### Task instructions
Restate each line of the listing exactly, without carrying over any pictures.

====

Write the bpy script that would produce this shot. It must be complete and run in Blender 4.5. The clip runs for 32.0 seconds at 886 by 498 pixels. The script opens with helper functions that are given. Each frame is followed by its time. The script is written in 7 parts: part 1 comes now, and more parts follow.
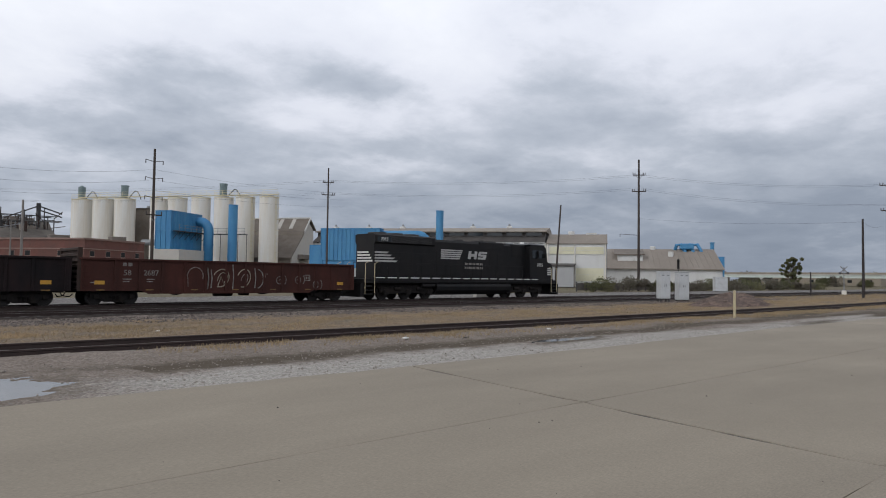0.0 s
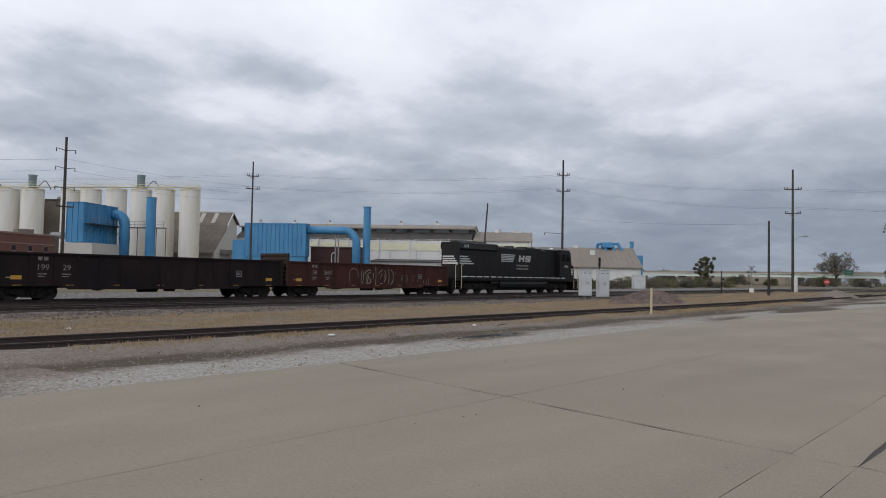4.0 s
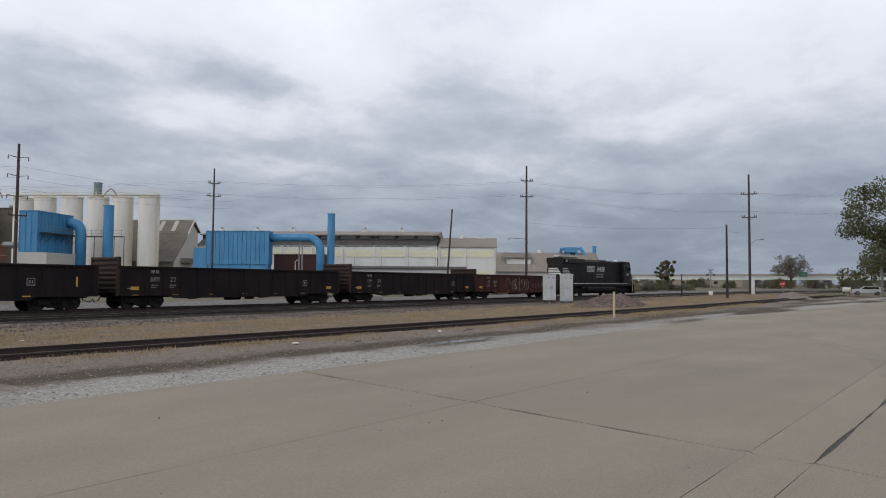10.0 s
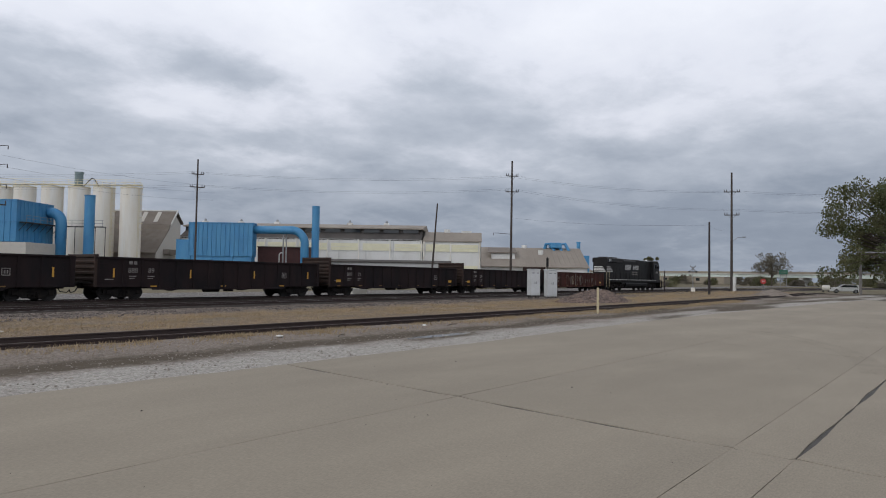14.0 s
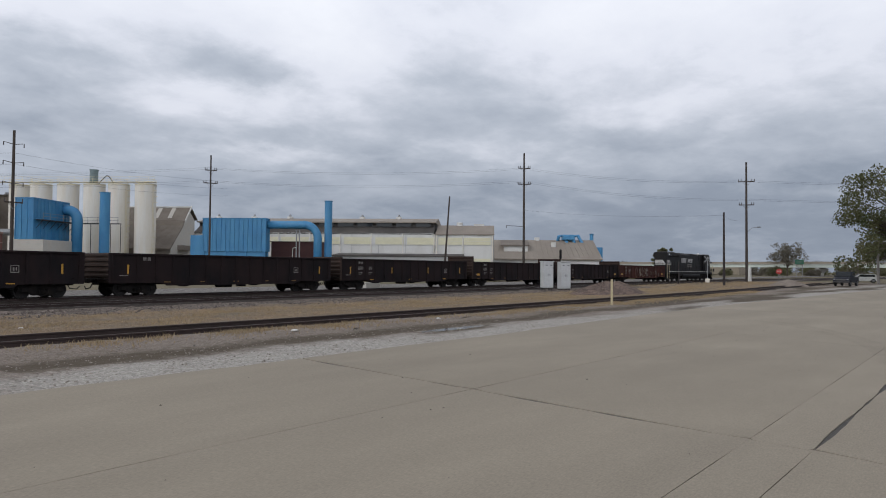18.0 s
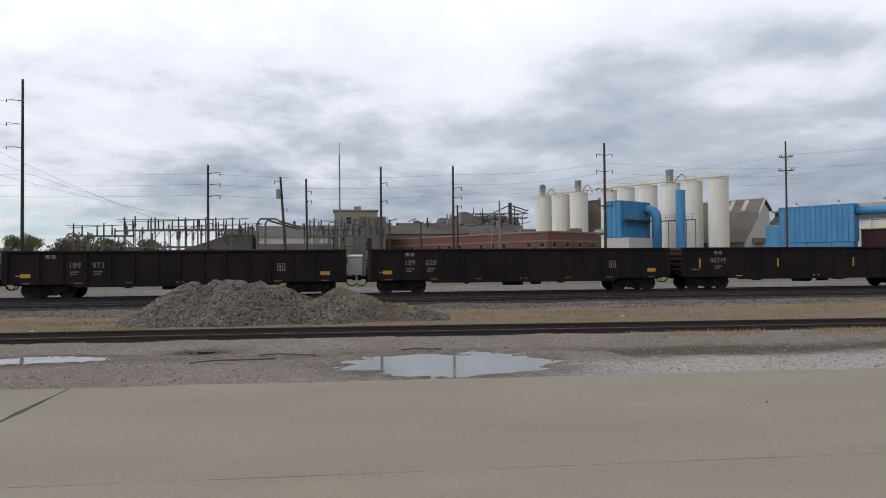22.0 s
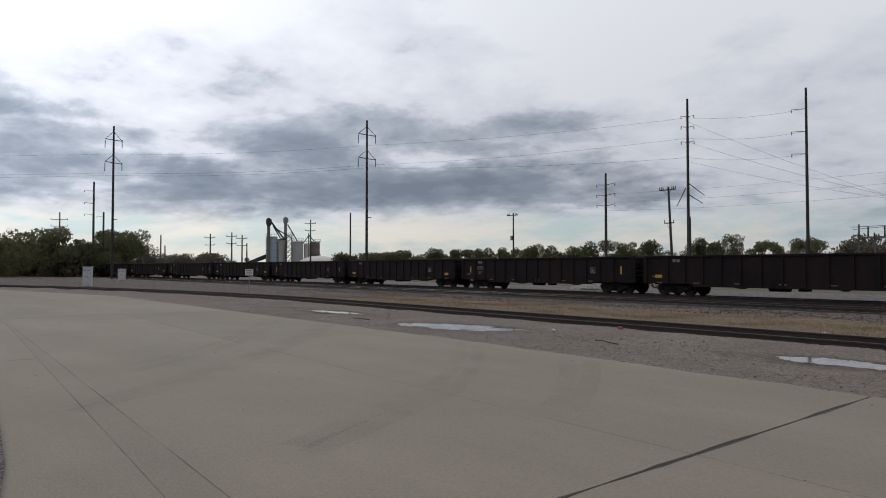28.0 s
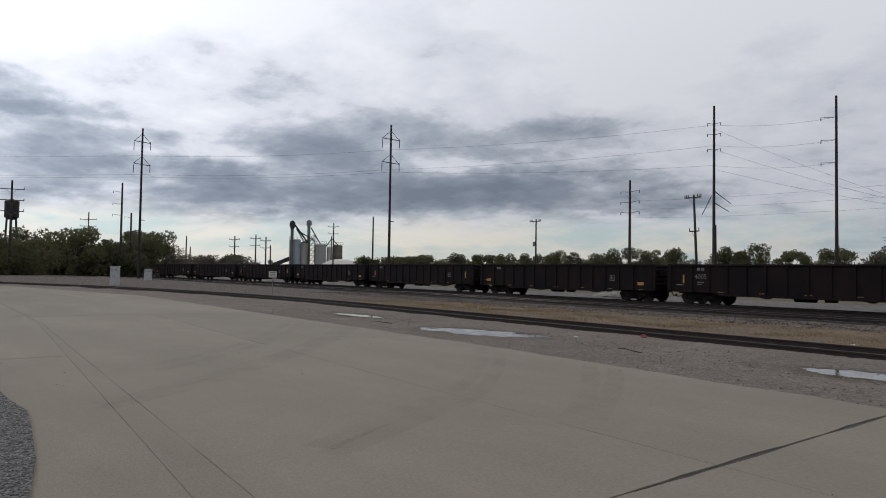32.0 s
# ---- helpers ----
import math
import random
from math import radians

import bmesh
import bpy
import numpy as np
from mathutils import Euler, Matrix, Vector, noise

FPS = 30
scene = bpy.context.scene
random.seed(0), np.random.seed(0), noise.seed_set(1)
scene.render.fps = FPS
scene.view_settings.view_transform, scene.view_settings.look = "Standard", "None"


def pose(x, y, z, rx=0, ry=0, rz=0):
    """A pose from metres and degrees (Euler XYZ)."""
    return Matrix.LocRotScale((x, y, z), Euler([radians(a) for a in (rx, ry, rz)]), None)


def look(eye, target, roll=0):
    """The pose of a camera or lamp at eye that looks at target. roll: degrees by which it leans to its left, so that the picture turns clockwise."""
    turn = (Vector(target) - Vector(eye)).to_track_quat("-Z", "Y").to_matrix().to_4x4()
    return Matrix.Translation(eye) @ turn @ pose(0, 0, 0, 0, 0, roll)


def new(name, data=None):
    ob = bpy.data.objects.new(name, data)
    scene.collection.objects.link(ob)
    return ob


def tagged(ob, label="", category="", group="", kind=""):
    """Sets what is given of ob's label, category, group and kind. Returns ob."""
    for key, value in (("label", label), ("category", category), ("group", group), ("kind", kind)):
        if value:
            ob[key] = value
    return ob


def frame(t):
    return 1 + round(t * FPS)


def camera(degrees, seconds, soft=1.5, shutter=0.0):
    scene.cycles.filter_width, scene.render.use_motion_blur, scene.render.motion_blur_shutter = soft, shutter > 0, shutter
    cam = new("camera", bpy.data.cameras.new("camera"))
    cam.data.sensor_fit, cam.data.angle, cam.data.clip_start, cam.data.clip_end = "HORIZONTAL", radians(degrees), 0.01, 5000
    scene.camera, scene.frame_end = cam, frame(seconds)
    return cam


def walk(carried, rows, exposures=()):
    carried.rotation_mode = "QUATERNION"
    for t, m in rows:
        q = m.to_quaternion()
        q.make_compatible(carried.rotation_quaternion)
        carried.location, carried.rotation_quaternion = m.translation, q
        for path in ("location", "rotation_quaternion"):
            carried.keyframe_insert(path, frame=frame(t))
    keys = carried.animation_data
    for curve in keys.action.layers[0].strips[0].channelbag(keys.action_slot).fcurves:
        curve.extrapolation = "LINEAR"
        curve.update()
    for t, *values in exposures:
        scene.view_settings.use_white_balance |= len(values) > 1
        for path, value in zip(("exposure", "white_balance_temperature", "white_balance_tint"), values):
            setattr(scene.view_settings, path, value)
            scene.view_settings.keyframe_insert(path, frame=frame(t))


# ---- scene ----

====

### Response
Write the bpy script that would produce this shot. It must be complete and run in Blender 4.5. The clip runs for 32.0 seconds at 886 by 498 pixels. The script opens with helper functions that are given. Each frame is followed by its time. The script is written in 7 parts: part 1 comes now, and more parts follow.
0.0 s
4.0 s
10.0 s
14.0 s
18.0 s
22.0 s
28.0 s
32.0 s
# ---- helpers ----
import math
import random
from math import radians

import bmesh
import bpy
import numpy as np
from mathutils import Euler, Matrix, Vector, noise

FPS = 30
scene = bpy.context.scene
random.seed(0), np.random.seed(0), noise.seed_set(1)
scene.render.fps = FPS
scene.view_settings.view_transform, scene.view_settings.look = "Standard", "None"


def pose(x, y, z, rx=0, ry=0, rz=0):
    """A pose from metres and degrees (Euler XYZ)."""
    return Matrix.LocRotScale((x, y, z), Euler([radians(a) for a in (rx, ry, rz)]), None)


def look(eye, target, roll=0):
    """The pose of a camera or lamp at eye that looks at target. roll: degrees by which it leans to its left, so that the picture turns clockwise."""
    turn = (Vector(target) - Vector(eye)).to_track_quat("-Z", "Y").to_matrix().to_4x4()
    return Matrix.Translation(eye) @ turn @ pose(0, 0, 0, 0, 0, roll)


def new(name, data=None):
    ob = bpy.data.objects.new(name, data)
    scene.collection.objects.link(ob)
    return ob


def tagged(ob, label="", category="", group="", kind=""):
    """Sets what is given of ob's label, category, group and kind. Returns ob."""
    for key, value in (("label", label), ("category", category), ("group", group), ("kind", kind)):
        if value:
            ob[key] = value
    return ob


def frame(t):
    return 1 + round(t * FPS)


def camera(degrees, seconds, soft=1.5, shutter=0.0):
    scene.cycles.filter_width, scene.render.use_motion_blur, scene.render.motion_blur_shutter = soft, shutter > 0, shutter
    cam = new("camera", bpy.data.cameras.new("camera"))
    cam.data.sensor_fit, cam.data.angle, cam.data.clip_start, cam.data.clip_end = "HORIZONTAL", radians(degrees), 0.01, 5000
    scene.camera, scene.frame_end = cam, frame(seconds)
    return cam


def walk(carried, rows, exposures=()):
    carried.rotation_mode = "QUATERNION"
    for t, m in rows:
        q = m.to_quaternion()
        q.make_compatible(carried.rotation_quaternion)
        carried.location, carried.rotation_quaternion = m.translation, q
        for path in ("location", "rotation_quaternion"):
            carried.keyframe_insert(path, frame=frame(t))
    keys = carried.animation_data
    for curve in keys.action.layers[0].strips[0].channelbag(keys.action_slot).fcurves:
        curve.extrapolation = "LINEAR"
        curve.update()
    for t, *values in exposures:
        scene.view_settings.use_white_balance |= len(values) > 1
        for path, value in zip(("exposure", "white_balance_temperature", "white_balance_tint"), values):
            setattr(scene.view_settings, path, value)
            scene.view_settings.keyframe_insert(path, frame=frame(t))


# ---- scene ----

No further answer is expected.